Similarly, in the United Kingdom, the FSA recently considered the introduction of a new disclosure regime in relation to short selling of shares in companies undertaking a rights issue so urgent, that it did so at very short notice and without the standard prior consultation with the industry. The FSA acted so urgently because it perceived the potential for market abuse to be so great as to demand immediate implementation of the new disclosure regime, in the interests of protecting consumers, without the delay which would result if the usual consultation process were followed.

In most cases, the use of short selling is a legitimate risk management and hedging tool, and it is used very widely on a day to day basis in the UK, the US and Australia. It also plays an integral and important part in the economic theory of market efficiency. On the flip side, the private sector must accept that there is the potential for short selling to be used to abuse markets, even outside the classic short and distort tactics employed by the unscrupulous. Short selling, for example, has recently been implicated in the decline in value of shares in a number of high profile companies.

There are many aspects of the existing short selling regulatory environment in Australia which are robust and effective. There are also some aspects which could stand review and reform. It seems clear, however, that there is no simple solution and no model in perfect working order in any other jurisdiction, which can simply be adopted by Australia and other jurisdictions around the world.

The Australian Government has publicly acknowledged its intention to consider legislative change in relation to securities lending and short selling in Australia, and importantly has acknowledged that it is in consultation with certain key agencies in undertaking this process. In any legislative review of this nature, it is crucial to engage properly with the private sector so as to ensure that regulatory change and relevant guidance is well balanced, appropriate, clear and workable.
It is likely that any reform will include changes to disclosure and reporting requirements in respect of short selling activity. Any such changes are likely to be based on a desire to increase transparency, to facilitate price discovery and to limit potential mechanisms for abuse.
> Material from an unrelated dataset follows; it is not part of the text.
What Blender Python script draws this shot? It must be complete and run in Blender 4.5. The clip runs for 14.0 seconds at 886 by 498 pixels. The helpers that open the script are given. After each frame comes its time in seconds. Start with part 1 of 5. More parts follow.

Some participants in the Australian markets will support greater transparency in this area. Others will argue that increased disclosure and reporting of short selling and covered selling activity will not assist price discovery, because it is just one component of the market and over the counter activity. It will impose cost and technical burdens on the industry. No doubt the process may also include an examination of short selling regulation in other major jurisdictions and some thought will be given to the extent to which a global approach to the harmonisation of regulation is practical or desirable.

Whenever Governments have cause to consider regulatory change, one of the key issues that they face is to ensure that the increased costs and burden of compliance under the new regime are justified by the benefits achieved. Whilst the Australian Government's current proposals or thinking have not yet been disclosed, the hope is that the private sector and the Government will work together to ensure any regulatory change is effective and consistent with complementary legislation and will go towards legitimising the practice of short selling in Australia.